Start INFORMATION PROVIDED
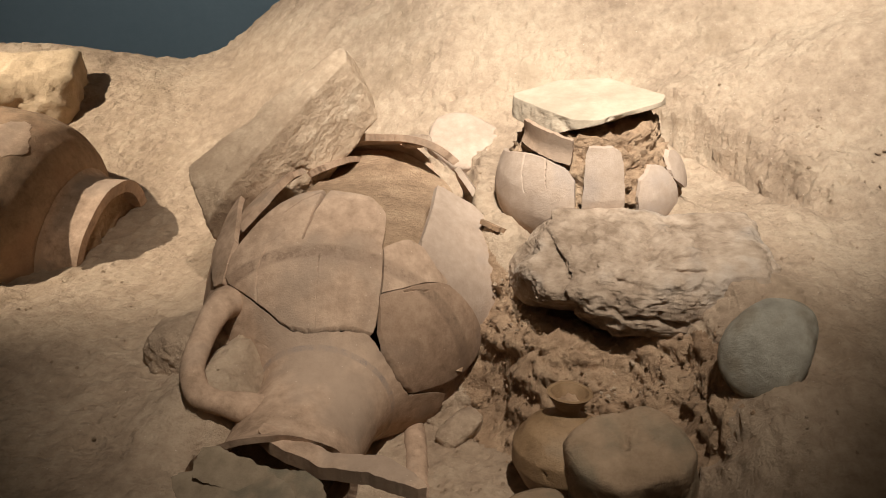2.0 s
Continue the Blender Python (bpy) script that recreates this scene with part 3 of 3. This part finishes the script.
def build_bottle():
    m = axes((.078, .826, .012), (.06, .10, 1), (0, -1, 0))
    bottle = thing("small_bottle", m, "small round-bodied clay bottle with a flared lip", "bottle")
    P = profile([(0, .022), (.01, .040), (.035, .053), (.055, .053), (.075, .040), (.088, .020), (.096, .0125), (.101, .0128), (.109, .018), (.118, .0232)], 6)
    part("body", shell(P, [(-180, .0, .0875), (180, .0, .0875)], CLAY_OLIVE, .004, .002, closed=True, cracks=((70, .07, 40, .045, .0009), (20, .078, 48, .05, .0007), (-30, .05, -10, .03, .0007), (35, .062, 10, .055, .0006))), bottle)
    part("neck", shell(P, [(-180, .0874, .118), (180, .0874, .118)], CLAY_OLIVE, .004, .001, closed=True, wobble=.0012), bottle, "flared clay lip")
    d, f = ICO[4]
    v = d * np.array([.0135, .006, .0135]) + np.array([0, .104, 0])
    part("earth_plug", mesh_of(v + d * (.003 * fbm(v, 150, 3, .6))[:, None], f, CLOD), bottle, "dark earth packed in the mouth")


build_bottle()

# ---- the pot lying on the left ----


def build_pot():
    a = Vector((.95, -.20, -.16)).normalized()
    m = axes(Vector((-.553, 1.356, .012)) - a * .36, a)
    pot = thing("large_pot", m, "large red-brown clay pot lying on its side", "pot")
    P = profile([(0, .06), (.03, .115), (.08, .158), (.14, .184), (.20, .186), (.245, .176), (.275, .156), (.297, .128), (.304, .116), (.34, .113), (.362, .118)], 14)
    part("body", shell(P, [(-180, 0, .2995), (180, 0, .2995)], CLAY_RED, .009, .003, closed=True), pot)
    part("worn_patch", shell(P, [(-4, .212, .226), (3, .198, .238), (12, .178, .252), (18, .180, .246), (22, .198, .236)], CLAY, .003, .002, lift=.0005, ragged=.0035, seed=51), pot, "pale worn patch where the surface flaked")
    part("neck", shell(P, [(-180, .3005, .362), (180, .3005, .362)], CLAY, .019, .002, closed=True, wobble=.0022), pot, "buff clay neck ring")
    v = [(.107 * q * math.sin(b), .350, .107 * q * math.cos(b)) for q in (1, .8, .6, .4, .2, .01) for b in np.linspace(0, 2 * math.pi, 65)[:-1]]
    v = np.array(v)
    v[:, 1] += .008 * fbm(v, 40, 4, .6)
    f = [(k * 64 + i, k * 64 + (i + 1) % 64, (k + 1) * 64 + (i + 1) % 64, (k + 1) * 64 + i) for k in range(5) for i in range(64)]
    part("earth_fill", mesh_of(v, f, CLOD), pot, "rough earth packed in the mouth")


build_pot()

# ---- loose sherds in front ----


def loose(name, origin, axis, up, prof, cols, mat, label, **kw):
    return thing(name, axes(origin, axis, up), label, "sherd", shell(prof, cols, mat, **kw))


RIM = profile([(0, .075), (.03, .066), (.07, .062), (.12, .075)], 6)
loose("rim_sherd", (-.268, .748, .078), (.95, -.30, -.08), (.05, -.30, .95), RIM, [(-8, .012, .10), (-2, .0, .118), (6, .0, .128), (16, .002, .134), (22, .006, .130)], SHERD_GREY, "thick grey-green rim sherd lying before the jug", thick=.016, step=.0015, seed=31, ragged=.002)
loose("rim_sherd", (-.300, .722, .066), (.97, -.22, -.02), (.05, -.30, .95), RIM, [(-25, .03, .10), (-5, .01, .13), (10, .02, .13), (18, .05, .11)], SHERD_GREY, "second grey-green sherd lying beneath the first", thick=.008, step=.002, seed=34, ragged=.002)
loose("wall_sherd", (-.226, .766, .068), (.91, -.40, -.06), (.05, .05, .99), RIM, [(-13, .03, .13), (-6, .0, .16), (4, .0, .178), (9, .012, .172)], CLAY, "curved brown wall sherd lying before the jug", thick=.017, step=.0017, seed=32, ragged=.0016)
loose("pipe_sherd", (-.079, .935, .005), (.05, -1, -.05), (0, 0, 1), profile([(0, .013), (.13, .014)], 3), [(-100, 0, .13), (0, 0, .132), (100, 0, .13)], CLAY, "narrow half-round clay fragment sunk in earth", thick=.005, step=.0015, seed=33)


# ---- crumbs of earth on the ground ----


def build_crumbs(seed, many, weight, sizes, mat):
    rng = np.random.default_rng(seed)
    d, f = ICO[2]
    f = np.array(f)
    x, y = rng.uniform(-.75, .55, many), rng.uniform(.66, 1.45, many)
    keep = rng.random(many) < weight(x, y)
    x, y = x[keep], y[keep]
    here = np.stack([x, y, height(x, y)], 1)
    here = here + ground_normals(x, y) * (.005 * fbm(here, 7, 3) + .0024 * fbm(here, 32, 4, .58))[:, None]
    size = sizes[0] + (sizes[1] - sizes[0]) * rng.random(len(x)) ** 3
    shape = rng.uniform(.55, 1, (len(x), 1, 3)) * (1 + .2 * rng.standard_normal((len(x), len(d), 1)))
    v = here[:, None] + d[None] * shape * size[:, None, None]
    faces = (f[None] + (np.arange(len(x)) * len(d))[:, None, None]).reshape(-1, 3)
    me = mesh_of(v.reshape(-1, 3), faces.tolist(), mat)
    me.shade_flat()
    return me


thing("earth_crumbs", Matrix(), "loose crumbs of dry earth scattered on the ground", "crumbs",
      build_crumbs(5, 26000, lambda x, y: .10 * (y < 1.3) + .12 * ((x > -.12) & (x < .24) & (y < .97)) + .08 * (crumble(x, y)[1] - crumble(x, y)[0]), (.0006, .0030), EARTH), kind="stuff")
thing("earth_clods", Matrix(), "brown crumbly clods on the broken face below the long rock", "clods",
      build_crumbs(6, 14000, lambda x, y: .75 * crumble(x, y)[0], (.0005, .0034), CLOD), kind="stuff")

loose("small_sherd", (-.008, 1.074, .180), (.75, -.55, -.1), (.4, .5, .8), profile([(0, .03), (.045, .03)], 3), [(-25, .0, .032), (0, -.0, .034), (25, .004, .030)], CLAY_RED, "small dark sherd stuck in earth beside the jug", thick=.006, step=.0015, seed=41)
stone("grey_stone", (-.080, 1.330, .206), (1, .1, 0), (-.1, -.3, 1), (.022, .012, .007), (), STONE_GREY, "small flat grey stone by the jug base", seed=12, level=4, rough=.001, chips=0, hard=3)
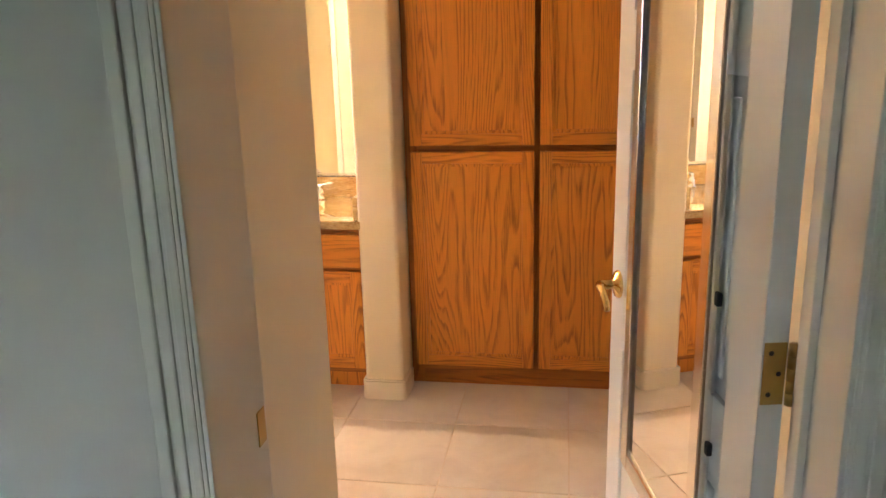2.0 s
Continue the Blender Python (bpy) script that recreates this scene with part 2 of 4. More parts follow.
End INFORMATION PROVIDED
OBJECTIVE
Copy each line of the records precisely and drop any images they hold.

EXPECTED OUTPUT
2.0 s
Continue the Blender Python (bpy) script that recreates this scene with part 3 of 3. This part finishes the script.
def build_bottle():
    m = axes((.078, .826, .012), (.06, .10, 1), (0, -1, 0))
    bottle = thing("small_bottle", m, "small round-bodied clay bottle with a flared lip", "bottle")
    P = profile([(0, .022), (.01, .040), (.035, .053), (.055, .053), (.075, .040), (.088, .020), (.096, .0125), (.101, .0128), (.109, .018), (.118, .0232)], 6)
    part("body", shell(P, [(-180, .0, .0875), (180, .0, .0875)], CLAY_OLIVE, .004, .002, closed=True, cracks=((70, .07, 40, .045, .0009), (20, .078, 48, .05, .0007), (-30, .05, -10, .03, .0007), (35, .062, 10, .055, .0006))), bottle)
    part("neck", shell(P, [(-180, .0874, .118), (180, .0874, .118)], CLAY_OLIVE, .004, .001, closed=True, wobble=.0012), bottle, "flared clay lip")
    d, f = ICO[4]
    v = d * np.array([.0135, .006, .0135]) + np.array([0, .104, 0])
    part("earth_plug", mesh_of(v + d * (.003 * fbm(v, 150, 3, .6))[:, None], f, CLOD), bottle, "dark earth packed in the mouth")


build_bottle()

# ---- the pot lying on the left ----


def build_pot():
    a = Vector((.95, -.20, -.16)).normalized()
    m = axes(Vector((-.553, 1.356, .012)) - a * .36, a)
    pot = thing("large_pot", m, "large red-brown clay pot lying on its side", "pot")
    P = profile([(0, .06), (.03, .115), (.08, .158), (.14, .184), (.20, .186), (.245, .176), (.275, .156), (.297, .128), (.304, .116), (.34, .113), (.362, .118)], 14)
    part("body", shell(P, [(-180, 0, .2995), (180, 0, .2995)], CLAY_RED, .009, .003, closed=True), pot)
    part("worn_patch", shell(P, [(-4, .212, .226), (3, .198, .238), (12, .178, .252), (18, .180, .246), (22, .198, .236)], CLAY, .003, .002, lift=.0005, ragged=.0035, seed=51), pot, "pale worn patch where the surface flaked")
    part("neck", shell(P, [(-180, .3005, .362), (180, .3005, .362)], CLAY, .019, .002, closed=True, wobble=.0022), pot, "buff clay neck ring")
    v = [(.107 * q * math.sin(b), .350, .107 * q * math.cos(b)) for q in (1, .8, .6, .4, .2, .01) for b in np.linspace(0, 2 * math.pi, 65)[:-1]]
    v = np.array(v)
    v[:, 1] += .008 * fbm(v, 40, 4, .6)
    f = [(k * 64 + i, k * 64 + (i + 1) % 64, (k + 1) * 64 + (i + 1) % 64, (k + 1) * 64 + i) for k in range(5) for i in range(64)]
    part("earth_fill", mesh_of(v, f, CLOD), pot, "rough earth packed in the mouth")


build_pot()

# ---- loose sherds in front ----


def loose(name, origin, axis, up, prof, cols, mat, label, **kw):
    return thing(name, axes(origin, axis, up), label, "sherd", shell(prof, cols, mat, **kw))


RIM = profile([(0, .075), (.03, .066), (.07, .062), (.12, .075)], 6)
loose("rim_sherd", (-.268, .748, .078), (.95, -.30, -.08), (.05, -.30, .95), RIM, [(-8, .012, .10), (-2, .0, .118), (6, .0, .128), (16, .002, .134), (22, .006, .130)], SHERD_GREY, "thick grey-green rim sherd lying before the jug", thick=.016, step=.0015, seed=31, ragged=.002)
loose("rim_sherd", (-.300, .722, .066), (.97, -.22, -.02), (.05, -.30, .95), RIM, [(-25, .03, .10), (-5, .01, .13), (10, .02, .13), (18, .05, .11)], SHERD_GREY, "second grey-green sherd lying beneath the first", thick=.008, step=.002, seed=34, ragged=.002)
loose("wall_sherd", (-.226, .766, .068), (.91, -.40, -.06), (.05, .05, .99), RIM, [(-13, .03, .13), (-6, .0, .16), (4, .0, .178), (9, .012, .172)], CLAY, "curved brown wall sherd lying before the jug", thick=.017, step=.0017, seed=32, ragged=.0016)
loose("pipe_sherd", (-.079, .935, .005), (.05, -1, -.05), (0, 0, 1), profile([(0, .013), (.13, .014)], 3), [(-100, 0, .13), (0, 0, .132), (100, 0, .13)], CLAY, "narrow half-round clay fragment sunk in earth", thick=.005, step=.0015, seed=33)


# ---- crumbs of earth on the ground ----


def build_crumbs(seed, many, weight, sizes, mat):
    rng = np.random.default_rng(seed)
    d, f = ICO[2]
    f = np.array(f)
    x, y = rng.uniform(-.75, .55, many), rng.uniform(.66, 1.45, many)
    keep = rng.random(many) < weight(x, y)
    x, y = x[keep], y[keep]
    here = np.stack([x, y, height(x, y)], 1)
    here = here + ground_normals(x, y) * (.005 * fbm(here, 7, 3) + .0024 * fbm(here, 32, 4, .58))[:, None]
    size = sizes[0] + (sizes[1] - sizes[0]) * rng.random(len(x)) ** 3
    shape = rng.uniform(.55, 1, (len(x), 1, 3)) * (1 + .2 * rng.standard_normal((len(x), len(d), 1)))
    v = here[:, None] + d[None] * shape * size[:, None, None]
    faces = (f[None] + (np.arange(len(x)) * len(d))[:, None, None]).reshape(-1, 3)
    me = mesh_of(v.reshape(-1, 3), faces.tolist(), mat)
    me.shade_flat()
    return me


thing("earth_crumbs", Matrix(), "loose crumbs of dry earth scattered on the ground", "crumbs",
      build_crumbs(5, 26000, lambda x, y: .10 * (y < 1.3) + .12 * ((x > -.12) & (x < .24) & (y < .97)) + .08 * (crumble(x, y)[1] - crumble(x, y)[0]), (.0006, .0030), EARTH), kind="stuff")
thing("earth_clods", Matrix(), "brown crumbly clods on the broken face below the long rock", "clods",
      build_crumbs(6, 14000, lambda x, y: .75 * crumble(x, y)[0], (.0005, .0034), CLOD), kind="stuff")

loose("small_sherd", (-.008, 1.074, .180), (.75, -.55, -.1), (.4, .5, .8), profile([(0, .03), (.045, .03)], 3), [(-25, .0, .032), (0, -.0, .034), (25, .004, .030)], CLAY_RED, "small dark sherd stuck in earth beside the jug", thick=.006, step=.0015, seed=41)
stone("grey_stone", (-.080, 1.330, .206), (1, .1, 0), (-.1, -.3, 1), (.022, .012, .007), (), STONE_GREY, "small flat grey stone by the jug base", seed=12, level=4, rough=.001, chips=0, hard=3)
2.0 s
Continue the Blender Python (bpy) script that recreates this scene with part 2 of 4. More parts follow.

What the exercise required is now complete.